The magnanimity of such a conduct could not do less than produce, even in the mind of the unenlightened savage, a paroxysm of surprise, mingled with a sentiment of admiration in which the untaught man may possibly excel his fellow – creature, whose conceptions are moulded by tenets calculated to guard him from the extremes of passion. For a moment the people looked wildly upon their king, whose person they adored, because that his principles were good, and his government just and mild. They saw the obedient chief, to whom the order of strangulation had been imparted, staring with horror and amazement at the change which a few moments had produced; The mandate which had proceeded from the King’s own lips must be obeyed; and, commanded to perform the dreadful office, he proceeded to obey when a sudden shout from the multitude awed him to forbearance. “The King! the King!” from every lip burst forth–’What! kill the King! No, no, let all the strangers live–no man shall kill the King!” Thus were their lives preserved, and the vessel plundered of every thing on board her.

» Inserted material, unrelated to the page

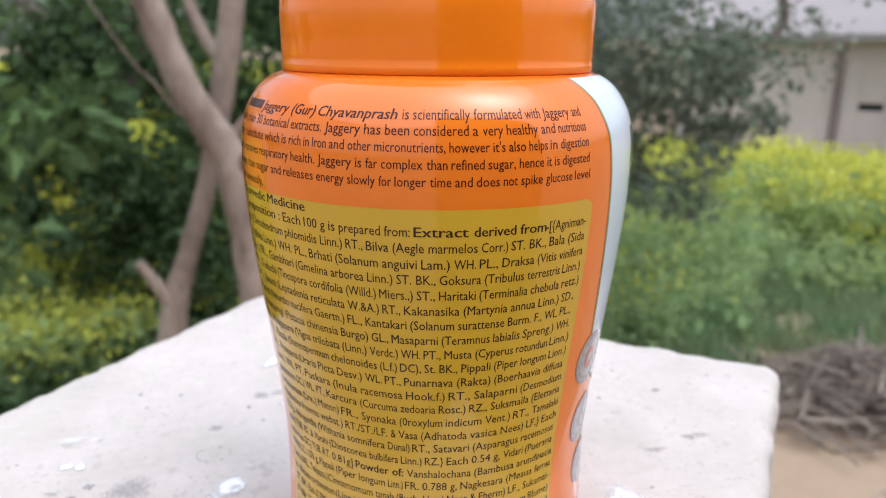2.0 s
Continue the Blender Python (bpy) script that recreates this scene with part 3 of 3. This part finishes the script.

The floor of the Greenwich, which was burnt at Noorheva, still remains, and is dry at low water. All her iron and copper have been taken out by the natives, who have a thorough knowledge of the use of these materials. That they are cannibals is well ascertained. They form distinct factions, and make war upon the ruling chief. The rebels are denominated the typees; and the opposite parties are horribly sanguinary towards each other. Six of the adverse party were killed and devoured by the rebels while Captain Fowler was among them, and the following detestable circumstance occurred on the occasion: A native man belonging to Port Anna Maria, who was not tattooed, and in consequence prohibited from the eating of human flesh, on pain of death, impatient of the restraint, fell upon one of the murdered bodies, and darting his teeth into it in all the madness of a voracious fury, exhaled the crimson moisture, which had not yet coagulated.

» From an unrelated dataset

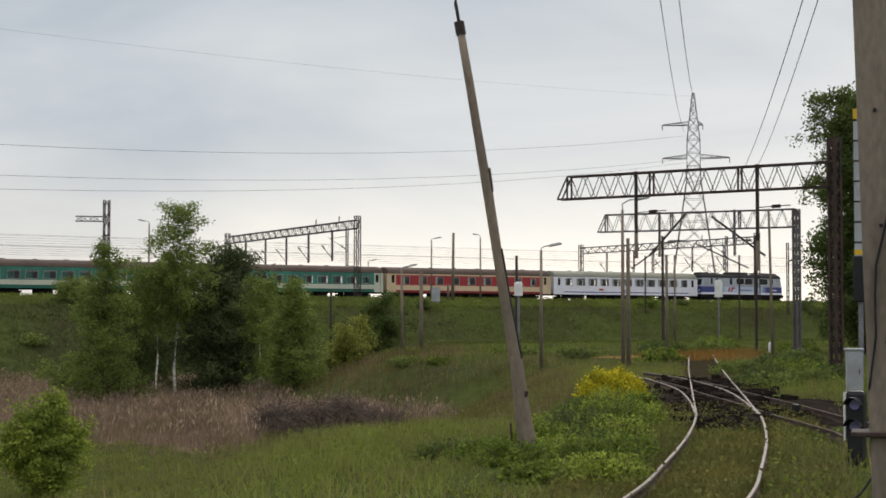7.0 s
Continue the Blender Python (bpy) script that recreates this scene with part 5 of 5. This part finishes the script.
def brush_pile():
    r = np.random.RandomState(61)
    x, y = polar(-22.5, 77.0)
    z0 = ground1(x, y)
    ca, sa = math.cos(radians(-22.5)), math.sin(radians(-22.5))
    s = Shape()
    for i in range(2300):
        px, py = r.uniform(-3.6, 3.6), r.normal(0, 0.9)
        crest = 1.45 + 0.3 * math.sin(1.7 * px + 0.6) + 0.2 * math.sin(4.1 * px)
        hz = max(0.05, crest * (1 - (px / 4.2) ** 4) * r.uniform(0.05, 1) - abs(py) * 0.3)
        a, L = r.uniform(0, math.pi), r.uniform(0.8, 2.6)
        dv = Vector((math.cos(a), math.sin(a) * 0.6, r.uniform(-0.5, 1.2))) * L / 2
        wx, wy = x + ca * px - sa * py, y + sa * px + ca * py
        c = Vector((px, py, hz + ground1(wx, wy) - z0))
        s.tube([c - dv, c + Vector((0, 0, 0.08)), c + dv], [0.02, 0.016, 0.006], 3, cap=False)
    for i in range(520):
        px, py = r.uniform(-4.0, 4.0), r.normal(0, 0.8)
        wx, wy = x + ca * px - sa * py, y + sa * px + ca * py
        g = ground1(wx, wy) - z0
        L = max(0.7, 2.2 - 0.3 * abs(px)) * r.uniform(0.5, 1.1)
        s.tube([(px, py, g), (px + r.normal(0, 0.12), py, g + 0.5 * L), (px + r.normal(0, 0.3), py + r.normal(0, 0.1), g + L)], [0.016, 0.012, 0.004], 3, cap=False)
    solo("brushwood_pile", s, M_BRUSH, pose(x, y, z0, 0, 0, -22.5), "heap of dead grey-brown brushwood at the marsh edge", "brushwood", kind="stuff")


brush_pile()


def soil_patch(name, az, d, length, width, turn, material, label, seed, lift=0.03):
    """A bare patch that follows the ground, with a ragged outline."""
    r = np.random.RandomState(seed)
    x0, y0 = polar(az, d)
    rows, cols = 9, 40
    ph = r.uniform(0, 6, 4)
    vs, fs = [], []
    for i in range(rows):
        for j in range(cols):
            a = 2 * math.pi * j / cols
            q = (i / (rows - 1)) * (1 + 0.22 * math.sin(3 * a + ph[0]) + 0.14 * math.sin(7 * a + ph[1]) + 0.1 * math.sin(13 * a + ph[2]))
            px, py = q * length / 2 * math.cos(a), q * width / 2 * math.sin(a)
            c, s = math.cos(radians(turn)), math.sin(radians(turn))
            x, y = x0 + c * px - s * py, y0 + s * px + c * py
            vs.append((x, y, ground1(x, y) + lift * (1 - (i / (rows - 1)) ** 4) - 0.01))
    for i in range(rows - 1):
        for j in range(cols):
            fs.append((i * cols + j, i * cols + (j + 1) % cols, (i + 1) * cols + (j + 1) % cols, (i + 1) * cols + j))
    sh = Shape().add(vs, fs)
    return solo(name, sh, material, pose(0, 0, 0), label, "soil", kind="structure", smooth=True)


soil_patch("cinder_patch", -37.3, 44, 24, 8.0, 55, M_CINDER, "dark oily cinder round the points", 71, 0.09)
soil_patch("rusty_soil_patch", -35.9, 103, 13, 9, 20, M_RUSTSOIL, "bare rust-coloured soil beyond the points", 72, 0.12)


def build_debris():
    """Dark clods and bits of broken sleeper thrown up round the points."""
    r = np.random.RandomState(77)
    s = Shape()
    for i in range(420):
        x, y = polar(r.normal(-36.9, 1.1), r.uniform(34, 64))
        z = ground1(x, y)
        a, L, w = r.uniform(0, 3.14), r.uniform(0.15, 0.8), r.uniform(0.08, 0.26)
        d = Vector((math.cos(a), math.sin(a), r.uniform(-0.25, 0.25))) * L / 2
        c = Vector((x, y, z + w * 0.35))
        s.beam(c - d, c + d, w)
    solo("track_debris", s, M_CINDER, pose(0, 0, 0), "dark clods and broken sleeper bits round the points", "debris", kind="stuff")


build_debris()


# ---- wires ----
def wire(name, a, b, sag, label, radius=0.018, n=28):
    a, b = Vector(a), Vector(b)
    pts = [a.lerp(b, k / n) - Vector((0, 0, 4 * sag * (k / n) * (1 - k / n))) for k in range(n + 1)]
    return solo(name, Shape().tube(pts, radius, 5, cap=False), M_WIRE, pose(0, 0, 0), label, "wire", "overhead wires")


PB = polar(-36.02, 235)
PC = (-96.4, 114.9)
for zb, zc, sag, dx in ((36.4, 33.0, 3.6, 0.0), (29.9, 24.1, 7.7, -3.5), (26.4, 20.7, 7.3, -3.5), (26.9, 18.7, 7.8, 3.0)):
    wire("power_line", (PB[0] + dx, PB[1] + dx * 0.6, zb), (*PC, zc), sag, "long sagging power line between pylons", 0.009 if zb > 30 else 0.020)
for az, dx, zb, z1 in ((-34.63, -1.2, 31.0, 20.1), (-35.20, 0.0, 36.6, 20.1), (-39.70, 4.6, 22.0, 20.1), (-40.34, 6.6, 23.0, 19.9)):
    q = polar(az, 84)
    b0 = (PB[0] + dx, PB[1] - dx * 0.6)
    end = (q[0] + (q[0] - b0[0]) * 0.8, q[1] + (q[1] - b0[1]) * 0.8)
    wire("power_line", (*b0, zb), (*end, 24.0), 5.2, "power line that passes high overhead", 0.036 if dx == 0 else 0.028)
for n, z in ((157.0, 5.5), (160.6, 5.6), (165.2, 5.6), (170.0, 5.6), (175.5, 5.6), (181.0, 5.6)):
    for dz in (0.0, 1.15):
        a, b = TU * -110 + TN * n, TU * 420 + TN * n
        wire("contact_wire" if dz == 0 else "carrier_wire", (*a, RAIL_Z + z + dz), (*b, RAIL_Z + z + dz), 0.25, "thin dark overhead wire along the railway", 0.012 if dz else 0.014, 6)


# ---- tracks ----
def resample(line, step):
    """Points at even steps along a smooth curve through the corners of line."""
    p = np.array(line, float)
    p = np.vstack([2 * p[0] - p[1], p, 2 * p[-1] - p[-2]])
    out = []
    for i in range(1, len(p) - 2):
        for k in range(24):
            t = k / 24
            a, b, c, d = p[i - 1], p[i], p[i + 1], p[i + 2]
            out.append(0.5 * (2 * b + (c - a) * t + (2 * a - 5 * b + 4 * c - d) * t * t + (3 * b - a - 3 * c + d) * t ** 3))
    out.append(p[-2])
    out = np.array(out)
    s = np.concatenate([[0], np.cumsum(np.hypot(*np.diff(out, axis=0).T))])
    q = np.arange(0, s[-1], step)
    return np.stack([np.interp(q, s, out[:, 0]), np.interp(q, s, out[:, 1])], 1)


def build_track(name, line, label, head, sleepers=True, z=0.0, bed=None, step=0.6):
    c = resample(line, 0.5)
    tg = np.gradient(c, axis=0)
    tg /= np.linalg.norm(tg, axis=1)[:, None]
    nm = np.stack([-tg[:, 1], tg[:, 0]], 1)
    ob = thing(name, pose(0, 0, 0), label, "railway track", kind="structure")
    for side in (-0.7525, 0.7525):
        line2 = c + nm * side
        foot, hd = Shape(), Shape()
        rings, tops = [], []
        for p, q in zip(line2, nm):
            rings.append([(p[0] + q[0] * o, p[1] + q[1] * o, z + h) for o, h in ((-0.04, 0.0), (0.04, 0.0), (0.012, 0.03), (0.012, 0.115), (-0.012, 0.115), (-0.012, 0.03))])
            tops.append([(p[0] + q[0] * o, p[1] + q[1] * o, z + h) for o, h in ((-0.026, 0.115), (0.026, 0.115), (0.026, 0.146), (0.019, 0.152), (-0.019, 0.152), (-0.026, 0.146))])
        for sh, rg in ((foot, rings), (hd, tops)):
            m = len(rg[0])
            sh.add([v for r_ in rg for v in r_], [(i * m + k, i * m + (k + 1) % m, (i + 1) * m + (k + 1) % m, (i + 1) * m + k) for i in range(len(rg) - 1) for k in range(m)])
        rail = part("rail", foot, M_RAILRUST, ob)
        part("rail_head", hd, head, rail)
    if bed:
        s = Shape()
        rg = []
        for p, q in zip(c, nm):
            rg.append([(p[0] + q[0] * o, p[1] + q[1] * o, z + h) for o, h in ((-1.7, -0.16), (-1.25, -0.045), (1.25, -0.045), (1.7, -0.16))])
        s.add([v for r_ in rg for v in r_], [(i * 4 + k, i * 4 + k + 1, (i + 1) * 4 + k + 1, (i + 1) * 4 + k) for i in range(len(rg) - 1) for k in range(3)])
        part("track_bed", s, bed, ob)
    if sleepers:
        me = Shape().box((0, 0, 0), (2.5, 0.25, 0.14)).mesh("sleeper", M_SLEEPER)
        cs = resample(line, step)
        g = np.gradient(cs, axis=0)
        r = np.random.RandomState(len(line))
        for p, q in zip(cs, g):
            o = part("sleeper", me, None, ob)
            o.matrix_basis = pose(p[0], p[1], z - 0.066, 0, 0, math.degrees(math.atan2(q[1], q[0])) - 90 + r.normal(0, 1))
    return ob


build_track("side_line_track", SIDE, "worn side line with polished rails in weedy ballast", M_RAILTOP, bed=M_SIDEBED, sleepers=False, z=-0.15)
build_track("branch_track", BRANCH, "branch rails that leave the side line", M_RAILTOP, bed=None, sleepers=False, z=-0.15)
build_track("rusty_track", RUSTY, "rusty disused track crossing the side line", M_RAILRUST, bed=M_CINDER, z=-0.17, sleepers=False)


def main_track(n, label):
    a, b = TU * -120 + TN * n, TU * 420 + TN * n
    ob = thing("main_track", pose(0, 0, 0), label, "railway track", kind="structure")
    for side in (-0.75, 0.75):
        o = TN * side
        part("rail", Shape().beam((*(a + o), RAIL_Z - 0.08), (*(b + o), RAIL_Z - 0.08), 0.07, 0.15), M_RAILTOP, ob)
    s = Shape().beam((*a, RAIL_Z - 0.22), (*b, RAIL_Z - 0.22), 3.0, 0.14)
    part("track_bed", s, M_BALLAST, ob)


for n in (160.6, 165.2, 170.0, 175.5, 181.0):
    main_track(n, "straight main line track on the embankment")

motions()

The chief of Port Anna Maria, who is very friendly to Europeans, is named Ke-atta-nooe, the first part of the name implying the outrigger of a canoe, and the latter signifying great. The dress of the men consists merely of a wrapper about the waist; the women are covered from the shoulders downwards to the ancles, and are generally fairer than the Taheitan women. The chiefs have no distinguishing mark or ornament, but in the mode of wearing their hair; which the common orders wear tied up in a large knot on each side of the head, a stripe of which, extending from the forehead to the hollow of the neck, is kept shorn, which practice the chiefs do not adopt. Captain Fowler supposes the worms to be more prevalent and destructive to the ship’s bottoms there than he has any where else witnessed; and to this cause attributes the caution of the natives in drawing up their largest canoes, some of which contain from 80 to 100 warriors. They are anxious after every kind of property carried among them for barter, and this is supposed their chief inducement for attacking vessels, when they can do so with a probability of accomplishing their object.– They have no knowledge of the use of muskets, and have none among them except a few at Port Anna Maria. A gentleman, at this time in Sydney, who resided among them about fifteen years ago in a Missionary capacity, describes them as a people constantly employing their thoughts on plunder, and devising schemes for taking advantage of strangers. Their population is very numerous; which he remarked to some of them, to whom he gave a description of Otaheite, observing at the same time, that its inhabitants were less numerous:–” Can’t we go and take them?- What is there to hinder us?” was immediately demanded. This anecdote we notice as a specimen of their natural inclination to hostility, in which, all accounts respecting them correspond.